SOURCE MATERIAL =
+--
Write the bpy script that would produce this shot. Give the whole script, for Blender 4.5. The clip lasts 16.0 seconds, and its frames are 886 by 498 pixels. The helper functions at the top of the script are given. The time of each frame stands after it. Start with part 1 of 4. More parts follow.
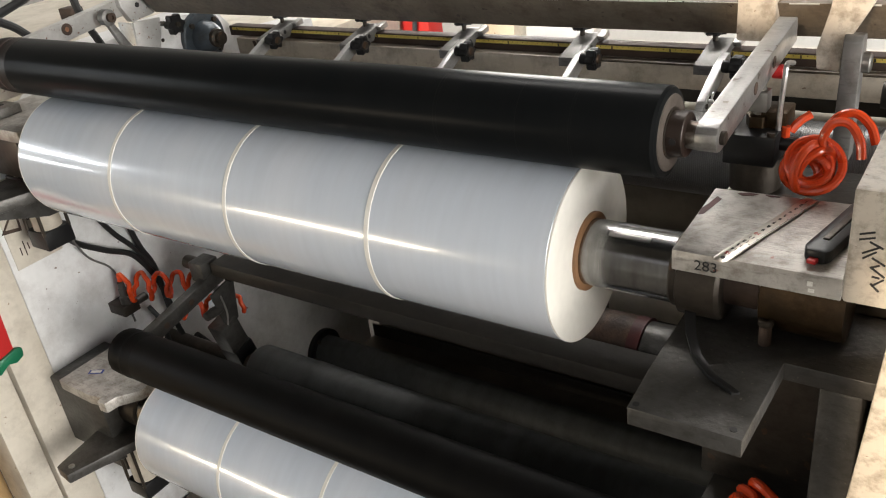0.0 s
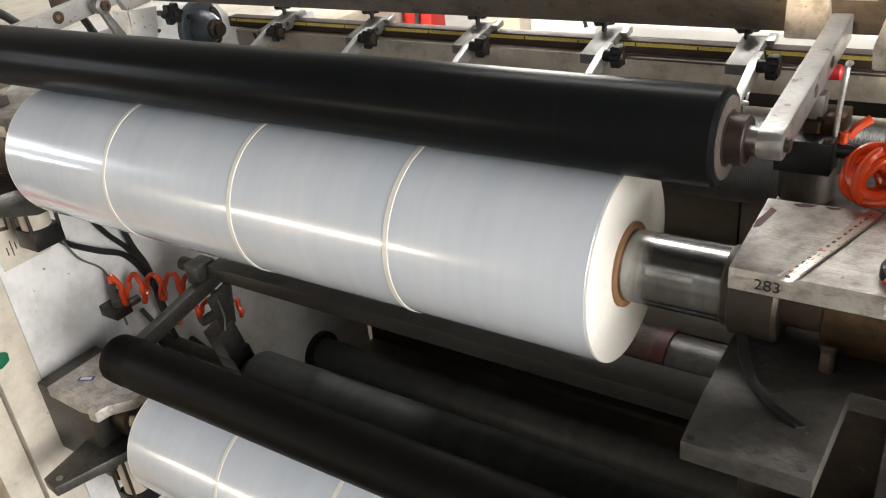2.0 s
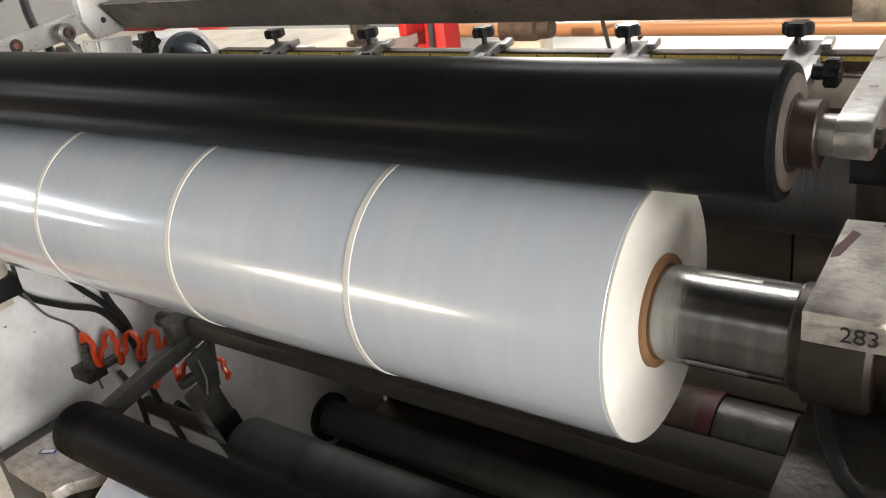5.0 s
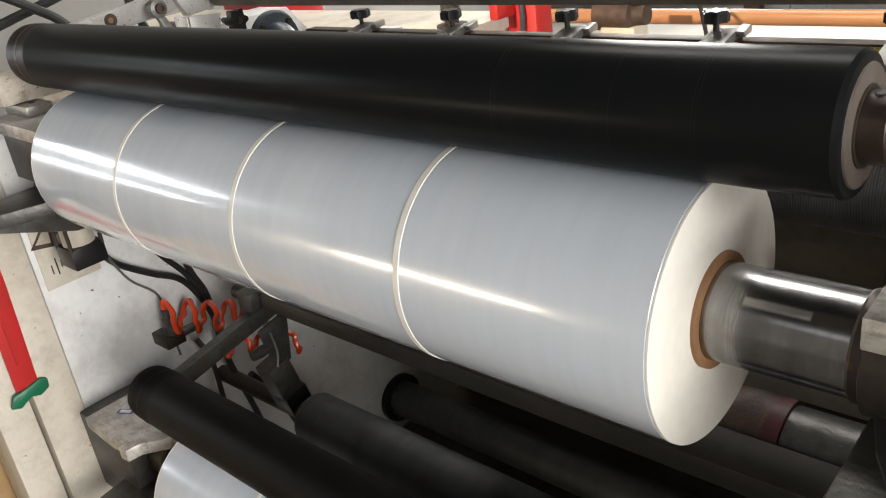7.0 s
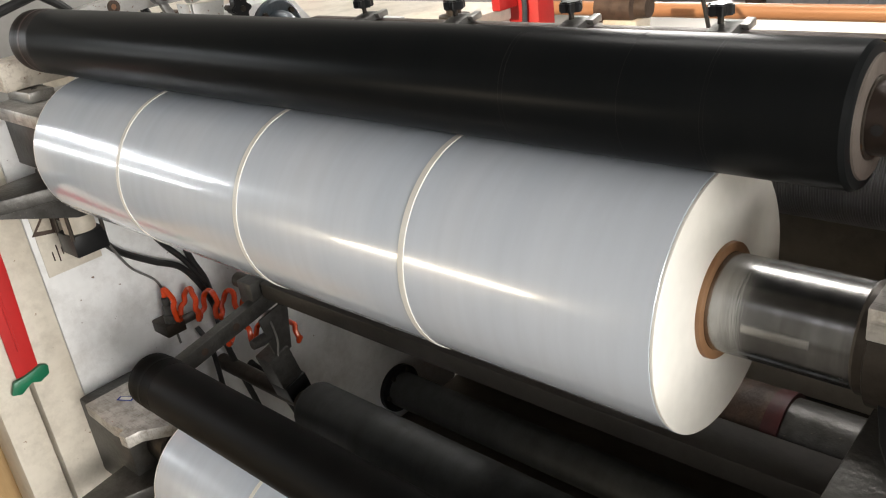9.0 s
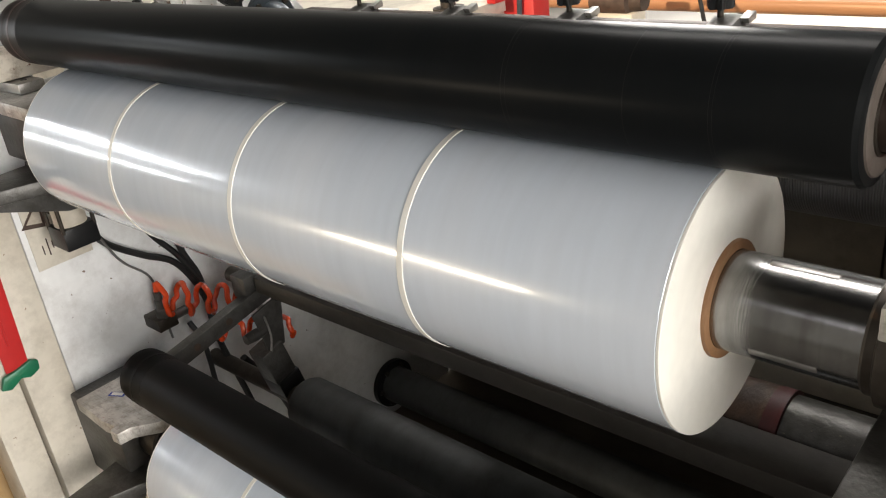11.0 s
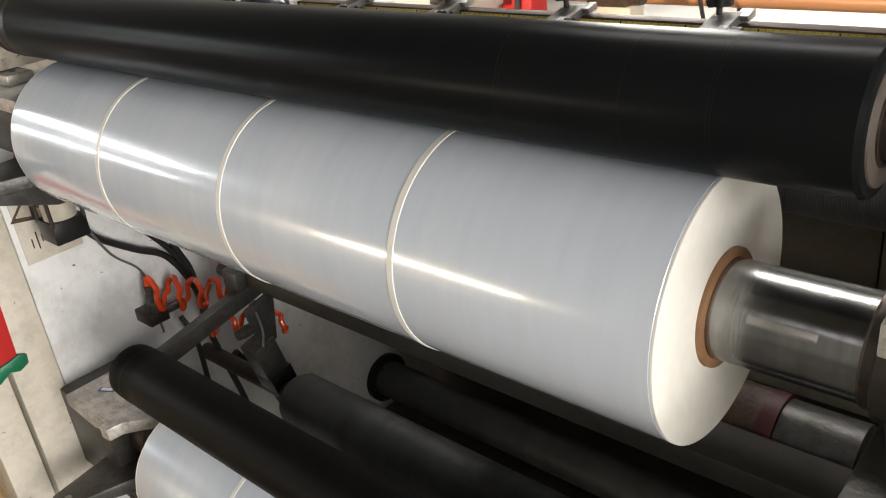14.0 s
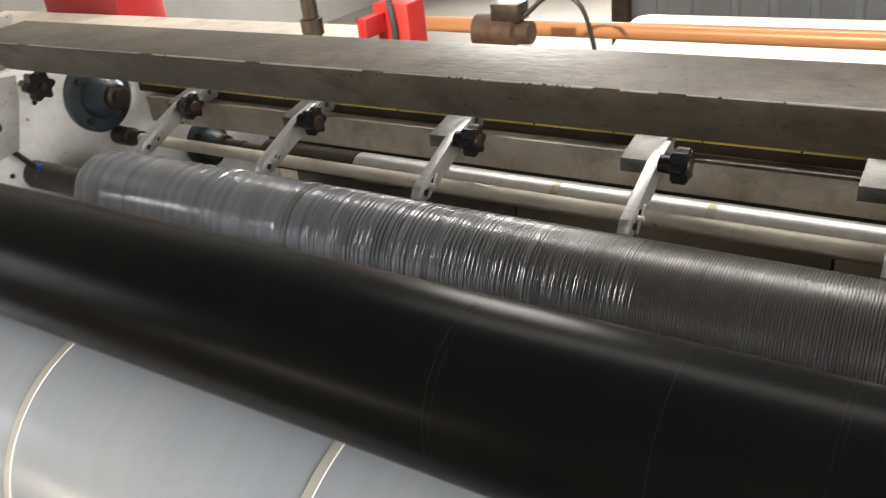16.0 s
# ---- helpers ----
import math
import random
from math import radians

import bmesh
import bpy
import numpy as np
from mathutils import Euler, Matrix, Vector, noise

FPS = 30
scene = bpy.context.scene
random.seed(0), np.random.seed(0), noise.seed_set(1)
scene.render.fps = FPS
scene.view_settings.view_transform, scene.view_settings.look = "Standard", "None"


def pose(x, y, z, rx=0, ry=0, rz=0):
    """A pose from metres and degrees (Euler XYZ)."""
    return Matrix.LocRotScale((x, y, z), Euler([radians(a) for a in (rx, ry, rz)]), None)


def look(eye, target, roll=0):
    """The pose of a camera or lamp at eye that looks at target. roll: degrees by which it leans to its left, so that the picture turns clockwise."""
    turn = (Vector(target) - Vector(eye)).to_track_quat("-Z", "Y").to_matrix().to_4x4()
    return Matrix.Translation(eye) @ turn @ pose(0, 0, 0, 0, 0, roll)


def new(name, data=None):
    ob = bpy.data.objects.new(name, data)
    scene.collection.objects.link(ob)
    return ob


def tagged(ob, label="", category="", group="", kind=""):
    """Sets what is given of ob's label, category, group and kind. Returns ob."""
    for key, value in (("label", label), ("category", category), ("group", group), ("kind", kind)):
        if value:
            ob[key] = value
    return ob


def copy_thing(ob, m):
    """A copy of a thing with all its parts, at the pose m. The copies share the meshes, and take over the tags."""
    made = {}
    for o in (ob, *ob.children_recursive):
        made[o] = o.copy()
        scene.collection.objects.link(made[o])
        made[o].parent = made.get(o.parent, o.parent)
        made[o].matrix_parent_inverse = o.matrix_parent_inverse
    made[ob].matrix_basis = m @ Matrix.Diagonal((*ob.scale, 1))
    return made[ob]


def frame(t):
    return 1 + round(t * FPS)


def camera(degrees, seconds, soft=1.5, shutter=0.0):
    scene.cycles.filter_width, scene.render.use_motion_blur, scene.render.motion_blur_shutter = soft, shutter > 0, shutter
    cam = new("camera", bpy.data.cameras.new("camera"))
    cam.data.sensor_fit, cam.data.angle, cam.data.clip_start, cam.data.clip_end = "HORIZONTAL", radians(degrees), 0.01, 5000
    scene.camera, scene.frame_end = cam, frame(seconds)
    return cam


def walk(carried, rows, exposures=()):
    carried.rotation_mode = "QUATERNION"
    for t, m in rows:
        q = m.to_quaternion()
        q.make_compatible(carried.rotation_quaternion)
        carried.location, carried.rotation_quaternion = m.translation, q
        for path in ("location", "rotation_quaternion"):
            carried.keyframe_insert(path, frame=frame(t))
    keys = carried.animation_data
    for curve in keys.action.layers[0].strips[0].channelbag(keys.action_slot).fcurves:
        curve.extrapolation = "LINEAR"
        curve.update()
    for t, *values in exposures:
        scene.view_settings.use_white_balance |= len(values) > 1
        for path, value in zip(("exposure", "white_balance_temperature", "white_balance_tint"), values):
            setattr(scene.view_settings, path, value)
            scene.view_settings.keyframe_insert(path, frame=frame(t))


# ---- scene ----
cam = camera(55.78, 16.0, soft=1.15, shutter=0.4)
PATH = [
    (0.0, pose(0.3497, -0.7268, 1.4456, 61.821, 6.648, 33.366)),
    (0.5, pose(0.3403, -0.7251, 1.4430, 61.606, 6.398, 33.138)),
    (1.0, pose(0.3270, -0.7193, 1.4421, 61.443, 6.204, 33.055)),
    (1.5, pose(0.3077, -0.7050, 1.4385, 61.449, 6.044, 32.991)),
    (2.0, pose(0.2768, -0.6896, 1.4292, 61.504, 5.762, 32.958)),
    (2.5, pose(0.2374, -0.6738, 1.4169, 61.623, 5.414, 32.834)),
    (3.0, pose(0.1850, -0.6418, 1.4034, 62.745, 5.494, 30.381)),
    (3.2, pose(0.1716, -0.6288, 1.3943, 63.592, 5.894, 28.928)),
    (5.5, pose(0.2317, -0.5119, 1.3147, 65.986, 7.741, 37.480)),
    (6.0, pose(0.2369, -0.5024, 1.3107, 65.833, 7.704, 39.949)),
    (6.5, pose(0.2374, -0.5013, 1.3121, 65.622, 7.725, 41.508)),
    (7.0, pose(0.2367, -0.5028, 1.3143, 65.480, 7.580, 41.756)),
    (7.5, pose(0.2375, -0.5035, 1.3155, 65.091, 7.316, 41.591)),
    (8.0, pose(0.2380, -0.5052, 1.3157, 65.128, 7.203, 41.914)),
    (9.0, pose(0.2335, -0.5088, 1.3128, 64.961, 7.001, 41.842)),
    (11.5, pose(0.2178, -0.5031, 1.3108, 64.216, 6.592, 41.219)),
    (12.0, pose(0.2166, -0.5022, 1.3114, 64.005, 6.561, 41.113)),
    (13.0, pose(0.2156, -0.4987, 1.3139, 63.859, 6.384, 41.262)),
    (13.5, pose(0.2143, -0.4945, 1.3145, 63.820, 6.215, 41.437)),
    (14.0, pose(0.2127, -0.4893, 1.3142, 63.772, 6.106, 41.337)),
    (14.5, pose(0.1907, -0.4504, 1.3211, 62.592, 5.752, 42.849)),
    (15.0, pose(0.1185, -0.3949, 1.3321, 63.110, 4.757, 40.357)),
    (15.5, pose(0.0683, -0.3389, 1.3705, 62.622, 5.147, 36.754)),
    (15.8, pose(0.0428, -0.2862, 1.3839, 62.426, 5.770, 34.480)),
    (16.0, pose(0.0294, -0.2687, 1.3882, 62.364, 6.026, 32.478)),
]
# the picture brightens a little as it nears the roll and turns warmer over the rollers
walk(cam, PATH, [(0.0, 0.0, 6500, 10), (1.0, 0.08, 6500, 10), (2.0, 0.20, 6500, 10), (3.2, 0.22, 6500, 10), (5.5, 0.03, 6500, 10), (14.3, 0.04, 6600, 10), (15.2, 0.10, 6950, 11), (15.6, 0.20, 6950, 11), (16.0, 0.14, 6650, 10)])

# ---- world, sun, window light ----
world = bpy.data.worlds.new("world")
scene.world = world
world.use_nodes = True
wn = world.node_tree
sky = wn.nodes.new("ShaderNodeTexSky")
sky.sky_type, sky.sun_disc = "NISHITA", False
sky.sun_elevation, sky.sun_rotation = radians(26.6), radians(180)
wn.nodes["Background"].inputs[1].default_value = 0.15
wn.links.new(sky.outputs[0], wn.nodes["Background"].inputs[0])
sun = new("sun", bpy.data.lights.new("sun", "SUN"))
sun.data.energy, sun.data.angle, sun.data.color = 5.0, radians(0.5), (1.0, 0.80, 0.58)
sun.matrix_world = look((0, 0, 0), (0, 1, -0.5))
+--
WHAT YOU HAVE TO DO =
Repeat the span of lines that opens with the line holding "scene.camera, scene.frame_end = cam, frame(seconds)" and closes with the line holding "curve.update()", exactly as it stands.

RESPONSE =
    scene.camera, scene.frame_end = cam, frame(seconds)
    return cam


def walk(carried, rows, exposures=()):
    carried.rotation_mode = "QUATERNION"
    for t, m in rows:
        q = m.to_quaternion()
        q.make_compatible(carried.rotation_quaternion)
        carried.location, carried.rotation_quaternion = m.translation, q
        for path in ("location", "rotation_quaternion"):
            carried.keyframe_insert(path, frame=frame(t))
    keys = carried.animation_data
    for curve in keys.action.layers[0].strips[0].channelbag(keys.action_slot).fcurves:
        curve.extrapolation = "LINEAR"
        curve.update()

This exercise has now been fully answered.